Conviene, dunque, prepararci adeguatamente, praticando il bene e l'amore. Un giorno verrà alla luce il segreto dei cuori. Lavoriamo oggi, affinché il nostro cuore sia pieno di Dio e del suo amore.

Suggerimenti pastorali

La pratica della carità attiva. Dato che la carità sarà il criterio del giudizio, dobbiamo far tutto ciò che è nelle nostre mani per mettere in opera l'insegnamento della parabola di Gesù. Cioè serviamo oggi l'affamato, diamo da bere all'assetato, vestiamo l'ignudo, visitiamo il malato e il prigioniero... in una parola, pratichiamo il comandamento dell'amore! In realtà, è necessario fare un serio esame di coscienza e domandarsi: "la mia vita risponde al comandamento di Cristo di amare i miei fratelli?

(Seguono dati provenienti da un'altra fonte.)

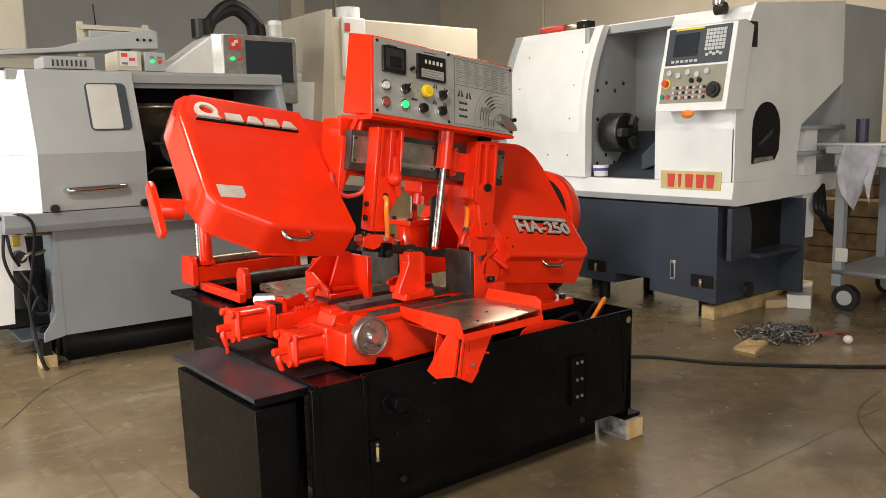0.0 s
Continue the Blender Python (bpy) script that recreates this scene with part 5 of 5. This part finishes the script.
arch = [(3.83, 0.97), (4.13, 0.99), (4.18, 1.05), (4.19, 1.20)] + [(4.01 + 0.18 * math.cos(a), 1.20 + 0.175 * math.sin(a)) for a in [i * math.pi / 10 for i in range(1, 10)]] + [(3.83, 1.20)]
# near-black plate on the panel paints the darkness of the opening
part("end_window", pr(arch, "y", 1.014, 1.021), DARK, tc, "arched end opening painted on as a near-black plate")
part("end_window_sill", pr([(3.84, 0.975), (4.10, 0.992), (4.09, 1.012), (3.86, 1.008)], "y", 1.008, 1.0135), STEEL, tc)
part("end_window_slide", pr([(3.90, 1.08), (4.08, 1.16), (4.08, 1.20), (3.90, 1.10)], "y", 1.008, 1.0135), DSTEEL, tc)
sd = part("sliding_door", pr([(p[0] - 0.02, p[1]) for p in prof], "y", 2.50, 3.45, 0.005), WHITE, tc, "curved white sliding door")
part("door_edge", pr([(p[0] - 0.035, p[1]) for p in prof], "y", 2.44, 2.51, 0.004), WHITE, sd)
part("left_column", pr(prof, "y", 3.46, 3.57, 0.005), LGREY, tc)


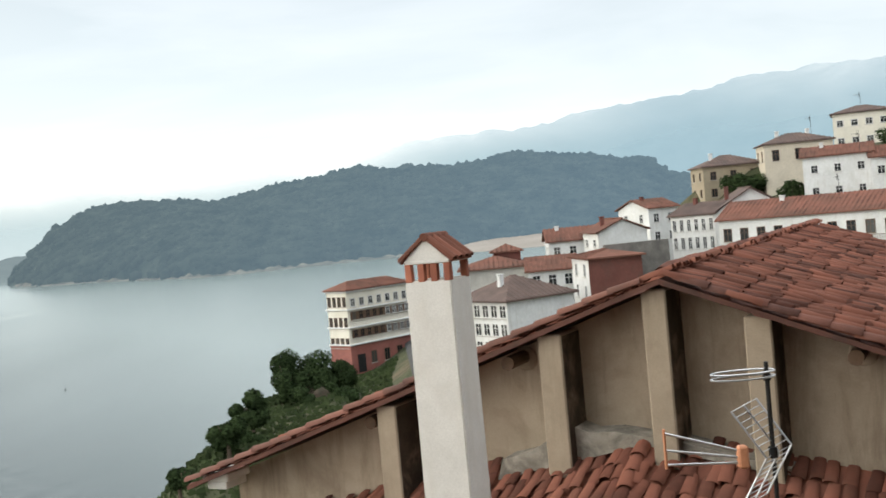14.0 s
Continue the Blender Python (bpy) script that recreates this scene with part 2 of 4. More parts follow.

Mi interessa davvero il bene spirituale e materiale dei miei fratelli? Mi preoccupo di far qualcosa in favore degli altri? Si tratta, dunque, di risvegliare il senso di responsabilità di fronte alle necessità altrui. Il grave peccato che potremmo commettere sarebbe quello di omissione: avremmo potuto dar da mangiare a colui che aveva fame, e non lo abbiamo fatto; avremmo potuto dar da bere all'assetato, e non lo abbiamo fatto. La nostra vita è stata costruita da una serie innumerevole di piccole omissioni. Nel nostro cuore è morto l'amore, e "alla fine, saremo giudicati proprio in base all'amore".

Vincere il male col bene. Il male appare nell'orizzonte della nostra vita. Vediamo che nelle relazioni internazionali, nella vita dei popoli, nella vita familiare e nel nostro proprio cuore, si insinua e si presenta il male. Davanti a questa drammatica situazione bisogna rispondere col bene.

Davanti alla mormorazione, dobbiamo rispondere con la benedicenza; davanti alla calunnia e all'ingiuria col perdono; davanti alla violenza e all'ingiustizia, con la carità, il perdono e la giustizia. Non si può combattere il male col male, perché sarebbe una contraddizione. Il male va contrastato col bene, con l'amore. Questa è la strada che Cristo ci ha indicato. Così Cristo rispose ai suoi persecutori. Quando il male sembrava circondarlo da ogni lato, il suo amore e la sua dignità, la sua obbedienza filiale al Padre, il suo amore per gli uomini vinsero sulle potenze del male e della morte.